Tuesday, February 28, 2012

More baby steps forward...

Some exciting news to report: Carl's Captain approved his leave of absence request. It is now on to the final step of the process of getting his leave approved! His Captain said that she had never signed a leave request like his before! When I spoke to the head of my school district's HR department last week, Mr. Davis was supportive of my leave and said that my request would also be approved. This is very exciting! We are trying to think of things that Carl can take on this visit for the children he will be meeting. I think we are going to buy some basketballs and soccer balls for him to take. I can't stop thinking and planning and being excited for Carl's trip.  Anyone have ideas on what Carl should take with him? Bug spray? :)


Sunday, February 26, 2012

Getting Carl ready!

One week from today Carl will be arriving in Haiti to see the area, meet the children, and look for land for CHF's next big project. He will be there from March 4rd - 7th. I know he is nervous, and I wish I was going with him, but I can't leave our kids for that long and my passport isn't ready. I hope the trip goes well and I can't wait to post pictures!

Wednesday, February 22, 2012

CJ's eyes

We had a visit with our pediatric ophthalmologist yesterday that ended with some bad news: CJ may need another eye surgery withing the next two months :( Our doctor is awesome, and remained surprisingly calm and supportive when I told him that we are moving to Haiti to work with an orphanage. He is going to help us find a doctor to work with in Haiti that can continue monitor CJ's eyes, but we are meeting in three weeks to make a decision about the upcoming surgery. CJ has already had one surgery in 2009 and was diagnosed as legally blind in one eye at age 3. Due to a combination of patching, eye surgery, and prayer, CJ's eye has improved so much that he now has 20/50 vision in his poor eye (with glasses). I hope that his eyes continue to improve.

 ...thanks Dr. Spiegel!

Wednesday, February 15, 2012

Thinking about this huge change has me feeling nervous!

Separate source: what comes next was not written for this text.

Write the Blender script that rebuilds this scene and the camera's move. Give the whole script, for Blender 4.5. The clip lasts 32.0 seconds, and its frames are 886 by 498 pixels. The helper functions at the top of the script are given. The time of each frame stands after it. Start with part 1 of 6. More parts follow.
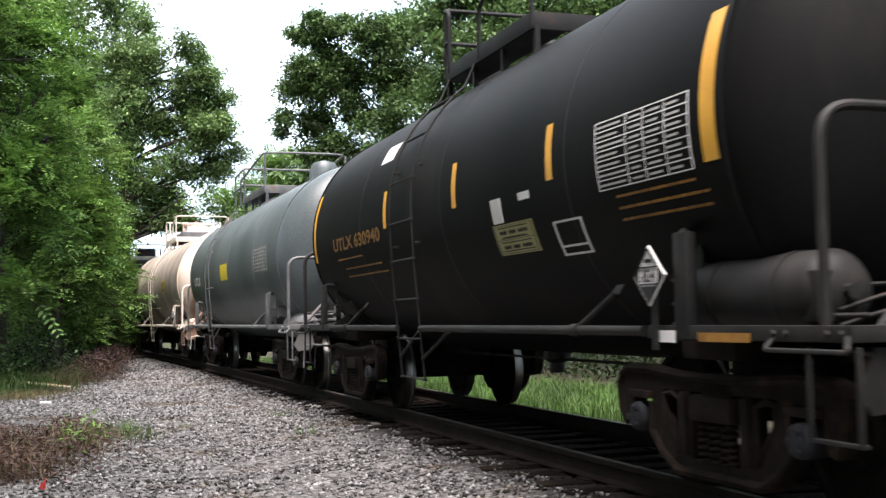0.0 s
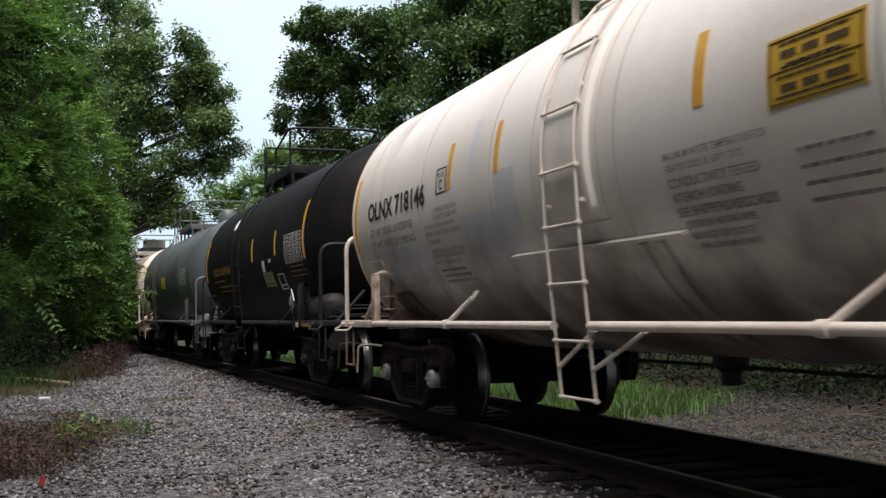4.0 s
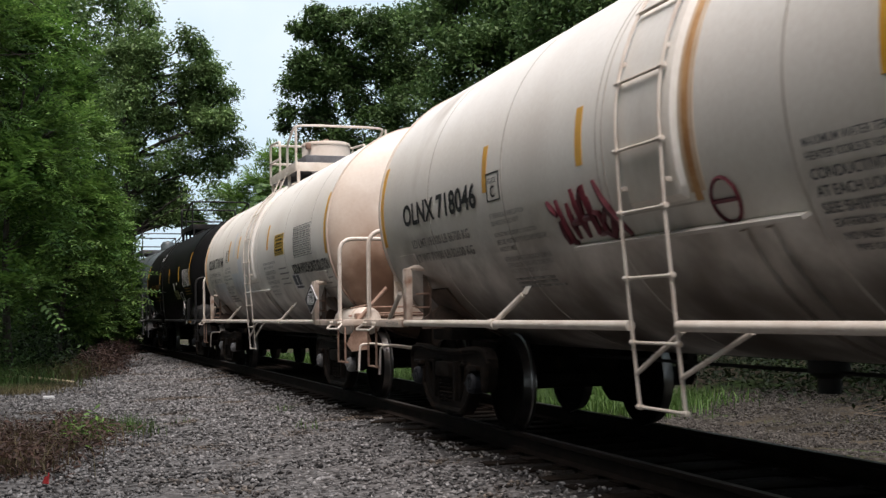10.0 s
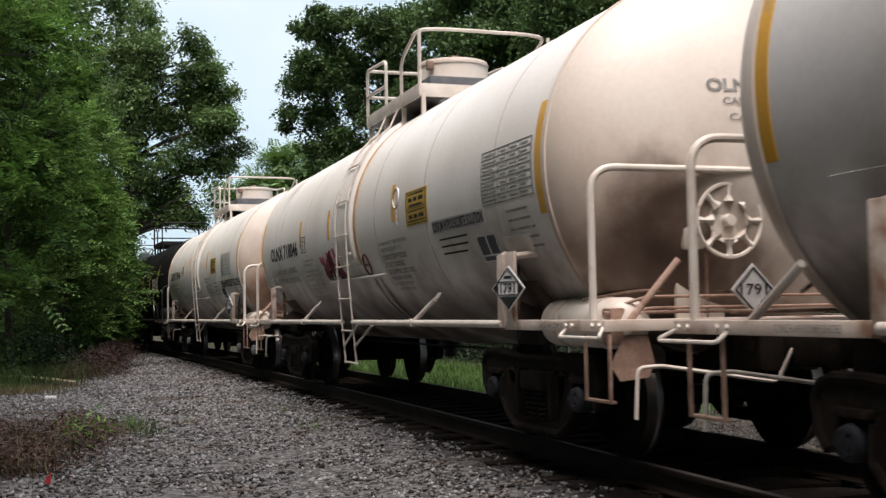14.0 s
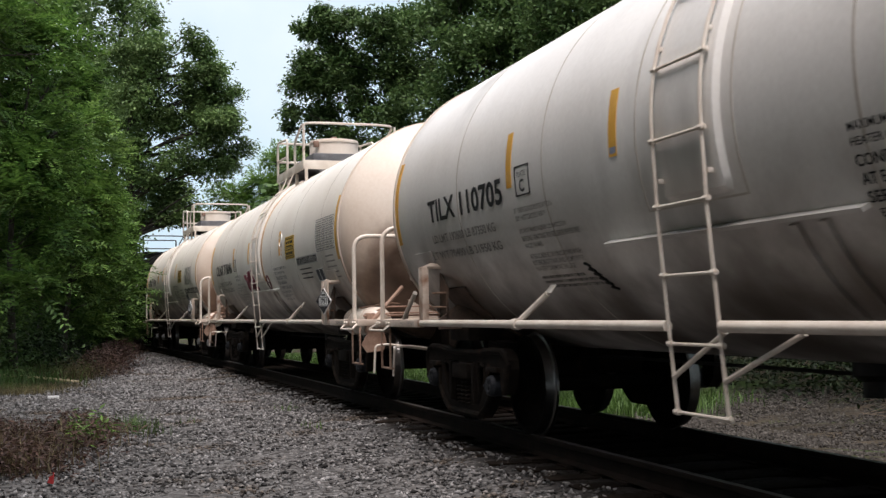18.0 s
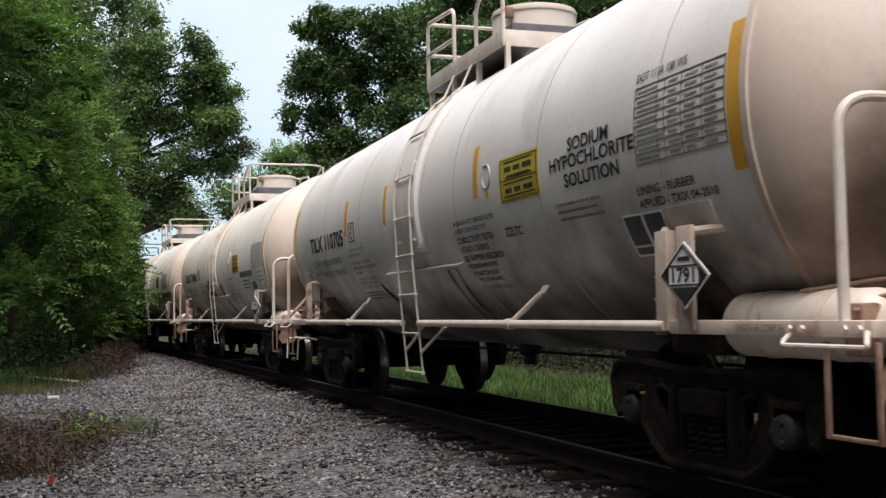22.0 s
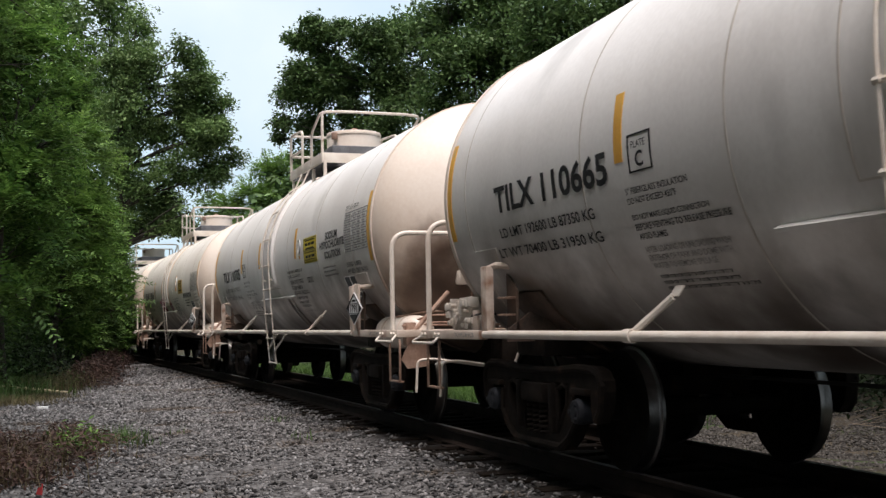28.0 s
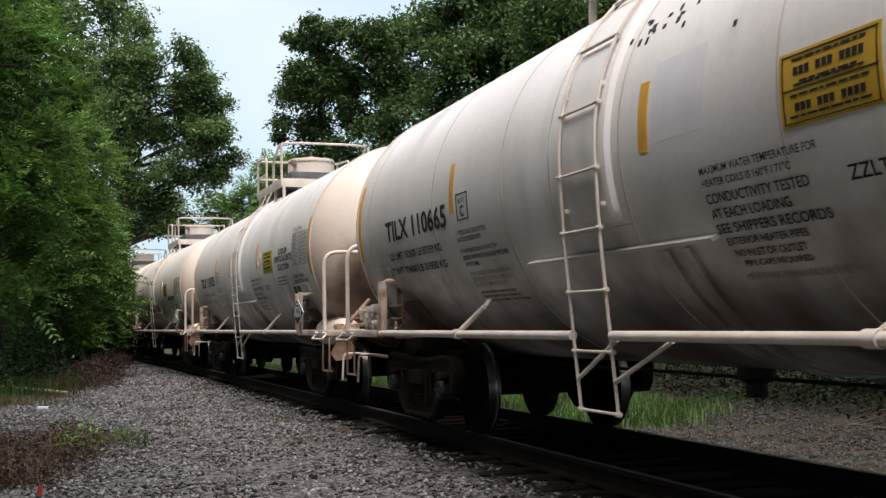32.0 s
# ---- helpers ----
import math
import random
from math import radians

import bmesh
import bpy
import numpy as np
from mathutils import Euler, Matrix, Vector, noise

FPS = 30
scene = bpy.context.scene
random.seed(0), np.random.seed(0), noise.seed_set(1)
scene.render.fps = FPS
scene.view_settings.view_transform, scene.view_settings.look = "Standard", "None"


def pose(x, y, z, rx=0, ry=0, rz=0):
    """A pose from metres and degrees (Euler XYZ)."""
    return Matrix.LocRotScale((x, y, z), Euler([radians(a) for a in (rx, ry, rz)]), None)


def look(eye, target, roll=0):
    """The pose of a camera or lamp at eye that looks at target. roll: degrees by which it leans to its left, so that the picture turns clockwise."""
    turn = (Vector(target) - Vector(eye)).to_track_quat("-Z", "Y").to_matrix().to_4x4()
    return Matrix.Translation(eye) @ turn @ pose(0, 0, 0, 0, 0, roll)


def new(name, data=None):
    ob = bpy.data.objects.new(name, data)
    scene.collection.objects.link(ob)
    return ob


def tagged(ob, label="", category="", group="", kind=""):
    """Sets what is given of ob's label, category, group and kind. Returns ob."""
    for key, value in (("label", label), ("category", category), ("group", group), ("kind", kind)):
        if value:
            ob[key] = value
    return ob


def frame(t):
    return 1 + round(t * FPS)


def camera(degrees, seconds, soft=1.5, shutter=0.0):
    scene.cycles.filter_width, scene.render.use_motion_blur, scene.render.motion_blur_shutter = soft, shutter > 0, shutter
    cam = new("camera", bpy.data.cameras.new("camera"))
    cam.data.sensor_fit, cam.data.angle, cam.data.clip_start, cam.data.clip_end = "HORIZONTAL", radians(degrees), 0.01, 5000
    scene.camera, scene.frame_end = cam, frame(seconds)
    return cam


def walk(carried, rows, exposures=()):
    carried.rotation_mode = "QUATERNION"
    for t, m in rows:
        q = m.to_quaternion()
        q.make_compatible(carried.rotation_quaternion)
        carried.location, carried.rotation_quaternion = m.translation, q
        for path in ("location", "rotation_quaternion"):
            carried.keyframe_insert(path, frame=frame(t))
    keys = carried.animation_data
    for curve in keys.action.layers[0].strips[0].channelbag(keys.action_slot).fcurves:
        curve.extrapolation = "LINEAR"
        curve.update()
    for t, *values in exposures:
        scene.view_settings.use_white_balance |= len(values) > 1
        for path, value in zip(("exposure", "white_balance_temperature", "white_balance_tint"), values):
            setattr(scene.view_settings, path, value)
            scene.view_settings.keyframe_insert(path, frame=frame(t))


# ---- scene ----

I can't believe it has been less than a week since we met with Robert and staff from Children's Heritage Foundation. We really want to help the children of the world, but now the reality is crashing around me as I think about the logistics of giving up our comfortable, easy Southern Californian lives. My biggest concern is that my kids will get sick or be hurt. I have to trust that they will be fine. I hope that they will learn that life can be celebrated and lived differently. I hope they learn that possessions are not what makes life beautiful. I hope they become better and wiser people without feeling bitterness or regret.

I can't believe how many doors are opening for us. I keep waiting for someone to tell us a big NO. My leave of absence form will be accepted by my school district. We are waiting to find out about Carl's leave of absence. Carl will be going to Haiti March 2nd to check out the area we will be living in. I am excited and nervous for him. The only other obstacle in our way is finding sponsors. I know that I would sponsor someone who wanted to do something as bold and giving as move their family to a third world country to help rebuild an orphanage, but I am afraid no one will want to support us and that we will be a burden to the company.

If all this works out, then we need to find renters for our house. I love our house so much, we saved and waited for almost 5 years in order to time the market and buy it. I should be planting our vegetable garden right now, instead I am trying to save all my money for the things we will need to take with us! My garden is one of the things I will miss the most. I know that moving to Haiti and helping to rebuild this orphanage is my life dream, but dreaming about giving up everything we own for altruistic reasons and actually giving up everything we own are two very different things. Carl keeps reminding me that if this is truly what we are meant to do with the next year of our lives, then everything will work out. I believe him, he has always seen the world differently than me, he has always been a more confident, positive person, and I have to trust him and God that this is going to work out.